## YOUR GOAL:
Copy each line below exactly and leave the pictures out.

......

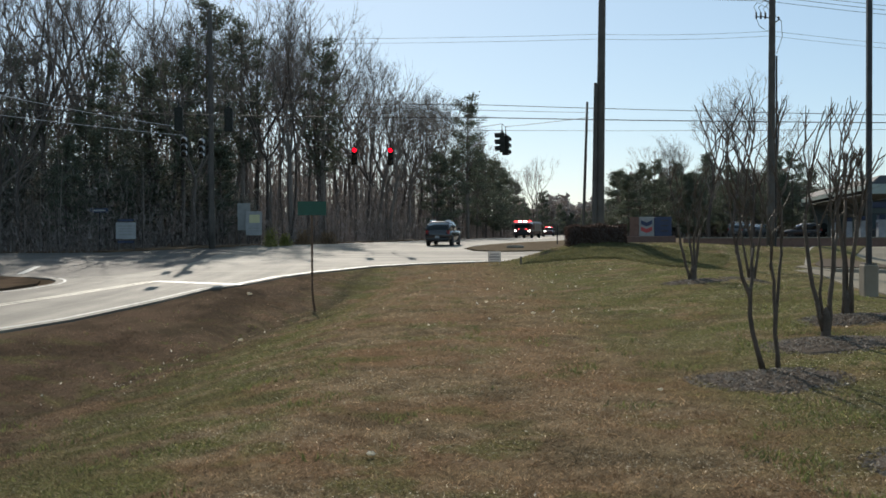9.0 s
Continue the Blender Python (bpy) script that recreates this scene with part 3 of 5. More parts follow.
def build_woods():
    rng = random.Random(11)
    kinds = []
    for s, (h, r, first, limbs, reach) in enumerate([(20.5, 0.21, 0.42, 22, 0.32), (19, 0.14, 0.5, 18, 0.28), (21, 0.24, 0.36, 26, 0.35), (17, 0.12, 0.45, 18, 0.3), (19.5, 0.16, 0.55, 18, 0.33), (18, 0.18, 0.34, 24, 0.38)]):
        if s in (0, 2, 4, 5):
            w, f = grow_spreading(300 + s, h * 1.14, r * 1.22, (0.40, 0, 0.34, 0, 0.44, 0.36)[s])
        else:
            w, f = grow_tree(100 + s, h, r * 0.78, first, limbs, reach * 1.1, 7, 7, 2.2)
        t = thing("bare_tree", pose(0, 0, -60), "tall bare grey-brown deciduous tree in the woods", "tree", "trees of the woods")
        part("trunk", w, BARK, t)
        part("crown", f, TWIG, t, "bare fine twigs")
        kinds.append(t)
    pines = []
    for s, (h, r, first, wh, reach) in enumerate([(17, 0.2, 0.38, 13, 0.20), (15, 0.17, 0.2, 14, 0.24), (12, 0.15, 0.1, 14, 0.28), (19, 0.22, 0.34, 14, 0.18)]):
        w, f = grow_pine(200 + s, h, r, first, wh, reach, 6 if s in (1, 2) else 5, 22 if s in (1, 2) else 17)
        t = thing("pine_tree", pose(0, 0, -60), "dark green pine among bare trees", "tree", "pines")
        part("trunk", w, BARK, t)
        part("crown", f, NEEDLE, t, "dark green needle tufts")
        pines.append(t)

    used = set()

    def plant(stock, x, y, size):
        m = pose(x, y, float(road_z(y)) - 0.05, 0, 0, rng.uniform(0, 360))
        if stock not in used:
            used.add(stock)
            stock.matrix_basis = m
            stock.scale = (size, size, size)
            return stock
        t = copy_thing(stock, m)
        t.scale = (size, size, size)
        return t

    for i in range(WOODS_COUNT):
        az = -28 + 32.6 * (i + rng.random()) / WOODS_COUNT
        if (az < -10 and i % 3 == 0) or (az < -19 and i % 3 == 1 and i % 2):
            continue
        r = edge_range(az) + 42 * rng.random() ** 1.4
        k = rng.randrange(len(kinds))
        size = (rng.uniform(0.86, 1.05) if az > -13 or rng.random() < 0.38 else rng.uniform(0.66, 0.86)) * float(np.interp(r - edge_range(az), [0, 10, 18, 42], [0.80, 0.84, 1.06, 1.16]))
        crest = float(np.interp(az, [-28, -12, -8, -5.5, -3.5, 0, 2.5, 4.6], [27, 25, 22.5, 20, 17.8, 18.0, 15.0, 11.5])) * r / edge_range(az) / (23.4, 19.0, 23.9, 17.0, 22.2, 20.5)[k]
        if az > -8:
            size = max(size, 0.86 * crest)
        plant(kinds[k], *polar(az, r), min(size, crest * rng.uniform(0.9, 1.02)))
    # broad bare trees that rise over the rest
    for az, r, k, size in [(-7.6, 91, 2, 0.93), (-9.4, 93, 0, 0.97), (-17.5, 82, 2, 1.0), (-20.5, 80, 0, 1.05), (-23.5, 80, 5, 1.12), (-14.0, 84, 2, 0.96)]:
        plant(kinds[k], *polar(az, r), size)
    # the pines that stand out: one at the end of the woods, groups in the woods
    for az, r, k, size in [(2.0, 132, 0, 1.04), (2.5, 140, 1, 0.74), (3.0, 150, 1, 0.78), (3.4, 160, 2, 0.95), (4.0, 185, 1, 0.78), (4.5, 200, 2, 0.85), (1.2, 126, 1, 0.7), (3.8, 172, 2, 0.9), (0.3, 122, 2, 0.8),
                           (-12.0, 84, 3, 0.98), (-10.2, 88, 0, 1.06), (-13.4, 80, 0, 0.85), (-15.0, 80, 1, 0.85), (-17.2, 78, 0, 0.8), (-21.2, 82, 0, 0.85), (-5.9, 96, 0, 1.06)]:
        plant(pines[k], *polar(az, r), size)
    # young pines that close the foot of the woods beside the side road
    for i in range(26):
        az = -31 + 20 * (i + rng.random()) / 26
        plant(pines[rng.choice((1, 2, 2))], *polar(az, edge_range(az) + rng.uniform(1, 16)), rng.uniform(0.4, 0.62))
    # a dark row beyond the station
    for i in range(64):
        az = 10.0 + 15.8 * (i + rng.random()) / 64
        plant(pines[rng.choice((1, 2, 2))], *polar(az, rng.uniform(125, 165)), rng.uniform(0.66, 0.86) * float(np.interp(az, [10.0, 12.0, 14.0, 18.5, 20.5], [0.92, 0.82, 0.88, 0.9, 0.6])))
    for i in range(14):
        az = 4.6 + 7.0 * (i + rng.random()) / 14
        plant(pines[rng.choice((1, 2))], *polar(az, rng.uniform(240, 320)), rng.uniform(0.45, 0.62))
    plant(kinds[0], *polar(5.8, 205), 0.70)
    plant(kinds[4], *polar(5.6, 209), 0.66)
    for az, r, k, size in [(14.9, 112, 2, 0.70), (16.0, 116, 0, 0.78), (17.2, 114, 5, 0.80), (12.4, 150, 4, 0.66)]:
        plant(kinds[k], *polar(az, r), size)
    plant(pines[2], *polar(6.1, 212), 0.72)
    for az, r, size in [(12.5, 150, 0.62), (13.4, 155, 0.66), (19.4, 130, 0.6), (26.8, 92, 0.62), (28.3, 84, 0.6), (21, 170, 0.6)]:
        plant(rng.choice(kinds), *polar(az, r), size)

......

## FINAL ANSWER:
9.0 s
Continue the Blender Python (bpy) script that recreates this scene with part 3 of 5. More parts follow.
def build_woods():
    rng = random.Random(11)
    kinds = []
    for s, (h, r, first, limbs, reach) in enumerate([(20.5, 0.21, 0.42, 22, 0.32), (19, 0.14, 0.5, 18, 0.28), (21, 0.24, 0.36, 26, 0.35), (17, 0.12, 0.45, 18, 0.3), (19.5, 0.16, 0.55, 18, 0.33), (18, 0.18, 0.34, 24, 0.38)]):
        if s in (0, 2, 4, 5):
            w, f = grow_spreading(300 + s, h * 1.14, r * 1.22, (0.40, 0, 0.34, 0, 0.44, 0.36)[s])
        else:
            w, f = grow_tree(100 + s, h, r * 0.78, first, limbs, reach * 1.1, 7, 7, 2.2)
        t = thing("bare_tree", pose(0, 0, -60), "tall bare grey-brown deciduous tree in the woods", "tree", "trees of the woods")
        part("trunk", w, BARK, t)
        part("crown", f, TWIG, t, "bare fine twigs")
        kinds.append(t)
    pines = []
    for s, (h, r, first, wh, reach) in enumerate([(17, 0.2, 0.38, 13, 0.20), (15, 0.17, 0.2, 14, 0.24), (12, 0.15, 0.1, 14, 0.28), (19, 0.22, 0.34, 14, 0.18)]):
        w, f = grow_pine(200 + s, h, r, first, wh, reach, 6 if s in (1, 2) else 5, 22 if s in (1, 2) else 17)
        t = thing("pine_tree", pose(0, 0, -60), "dark green pine among bare trees", "tree", "pines")
        part("trunk", w, BARK, t)
        part("crown", f, NEEDLE, t, "dark green needle tufts")
        pines.append(t)

    used = set()

    def plant(stock, x, y, size):
        m = pose(x, y, float(road_z(y)) - 0.05, 0, 0, rng.uniform(0, 360))
        if stock not in used:
            used.add(stock)
            stock.matrix_basis = m
            stock.scale = (size, size, size)
            return stock
        t = copy_thing(stock, m)
        t.scale = (size, size, size)
        return t

    for i in range(WOODS_COUNT):
        az = -28 + 32.6 * (i + rng.random()) / WOODS_COUNT
        if (az < -10 and i % 3 == 0) or (az < -19 and i % 3 == 1 and i % 2):
            continue
        r = edge_range(az) + 42 * rng.random() ** 1.4
        k = rng.randrange(len(kinds))
        size = (rng.uniform(0.86, 1.05) if az > -13 or rng.random() < 0.38 else rng.uniform(0.66, 0.86)) * float(np.interp(r - edge_range(az), [0, 10, 18, 42], [0.80, 0.84, 1.06, 1.16]))
        crest = float(np.interp(az, [-28, -12, -8, -5.5, -3.5, 0, 2.5, 4.6], [27, 25, 22.5, 20, 17.8, 18.0, 15.0, 11.5])) * r / edge_range(az) / (23.4, 19.0, 23.9, 17.0, 22.2, 20.5)[k]
        if az > -8:
            size = max(size, 0.86 * crest)
        plant(kinds[k], *polar(az, r), min(size, crest * rng.uniform(0.9, 1.02)))
    # broad bare trees that rise over the rest
    for az, r, k, size in [(-7.6, 91, 2, 0.93), (-9.4, 93, 0, 0.97), (-17.5, 82, 2, 1.0), (-20.5, 80, 0, 1.05), (-23.5, 80, 5, 1.12), (-14.0, 84, 2, 0.96)]:
        plant(kinds[k], *polar(az, r), size)
    # the pines that stand out: one at the end of the woods, groups in the woods
    for az, r, k, size in [(2.0, 132, 0, 1.04), (2.5, 140, 1, 0.74), (3.0, 150, 1, 0.78), (3.4, 160, 2, 0.95), (4.0, 185, 1, 0.78), (4.5, 200, 2, 0.85), (1.2, 126, 1, 0.7), (3.8, 172, 2, 0.9), (0.3, 122, 2, 0.8),
                           (-12.0, 84, 3, 0.98), (-10.2, 88, 0, 1.06), (-13.4, 80, 0, 0.85), (-15.0, 80, 1, 0.85), (-17.2, 78, 0, 0.8), (-21.2, 82, 0, 0.85), (-5.9, 96, 0, 1.06)]:
        plant(pines[k], *polar(az, r), size)
    # young pines that close the foot of the woods beside the side road
    for i in range(26):
        az = -31 + 20 * (i + rng.random()) / 26
        plant(pines[rng.choice((1, 2, 2))], *polar(az, edge_range(az) + rng.uniform(1, 16)), rng.uniform(0.4, 0.62))
    # a dark row beyond the station
    for i in range(64):
        az = 10.0 + 15.8 * (i + rng.random()) / 64
        plant(pines[rng.choice((1, 2, 2))], *polar(az, rng.uniform(125, 165)), rng.uniform(0.66, 0.86) * float(np.interp(az, [10.0, 12.0, 14.0, 18.5, 20.5], [0.92, 0.82, 0.88, 0.9, 0.6])))
    for i in range(14):
        az = 4.6 + 7.0 * (i + rng.random()) / 14
        plant(pines[rng.choice((1, 2))], *polar(az, rng.uniform(240, 320)), rng.uniform(0.45, 0.62))
    plant(kinds[0], *polar(5.8, 205), 0.70)
    plant(kinds[4], *polar(5.6, 209), 0.66)
    for az, r, k, size in [(14.9, 112, 2, 0.70), (16.0, 116, 0, 0.78), (17.2, 114, 5, 0.80), (12.4, 150, 4, 0.66)]:
        plant(kinds[k], *polar(az, r), size)
    plant(pines[2], *polar(6.1, 212), 0.72)
    for az, r, size in [(12.5, 150, 0.62), (13.4, 155, 0.66), (19.4, 130, 0.6), (26.8, 92, 0.62), (28.3, 84, 0.6), (21, 170, 0.6)]:
        plant(rng.choice(kinds), *polar(az, r), size)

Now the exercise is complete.